Le Jardin des Toits-Rouges
A l’attention du grand public, l’Association « Mine de rien » avait enjolivé ce travail souterrain. Plus rien n’apparaissait de derrière la façade. La chimie qui avait dopé les rendements de la terre jusqu’à saturation faisait grise mine : des statues lui sauvaient la face pour un bout de temps encore.
Somme toute, la pollution, l’exploitation forestière, la chasse et l’urbanisation avait inspiré la création à bas coût de sculpture par simple récupération. En définitive, les sculptures venaient réparer les dégâts [2] causés par notre propre triomphe opulent et aveugle.
Le Jardin aux bananes
Les insectes avaient d’autant moins de becs à nourrir. Ils auraient pu profiter de la situation pour se refaire une santé : malheureusement, ils suivaient tous les animaux dans leur inexorable extinction . De ce fait, les fleurs gardaient leur pollen sans emploi. Le sol en décomposition restait en l’état. Les espèces nuisibles pouvaient s’en donner à coeur-joie.

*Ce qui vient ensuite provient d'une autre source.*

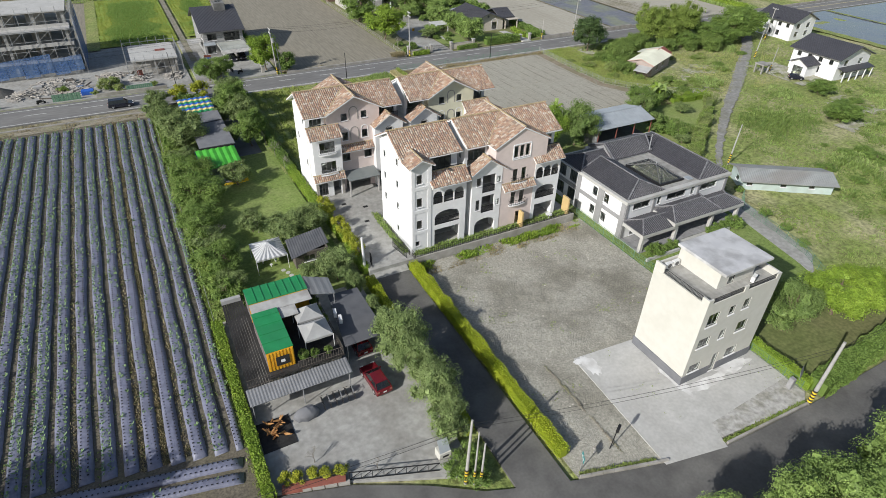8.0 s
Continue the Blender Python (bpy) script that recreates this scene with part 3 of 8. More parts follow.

Un traitement de faveur en rappelait le souvenir : les sculptures snobaient les matériaux de récupération pour s’offrir du neuf négligemment.
Le Jardin de Françoise
Du coup, les animaux avaient presque complètement disparus du Jardin de Françoise
Seule une libellule figurait encore sur un tableau.
Le jardin de Florence
Personne ne sait si elle avait inspiré les écoliers de l’Hermitage. Mais les enfants avaient reconstitué tout le règne animal avant qu’il ne disparaisse tout à fait.
Ces petits monstres d’inventivité, seront-ils moins prédateurs de la planète que leurs parents ? Composant alors avec la nature dès le jardin d’enfants, garderont-ils dans cent ans leur lopin de terre comme aujourd’hui la terre entière ?
On peut rêver : le Jardin d’Armelle
Ils y sont encouragés par des toiles très poétiques. Mais leur futur appartient pour l’instant aux étoiles.
Sur leurs vieux jours sur terre, ils garderont en tous cas quelques vestiges en céramique du temps où les oiseaux migraient librement.
Maigre consolation de n’avoir qu’une copie des oiseaux originaux aujourd’hui encore bien vivants : à les voir, les enfants en profitent pendant qu’il en est encore temps.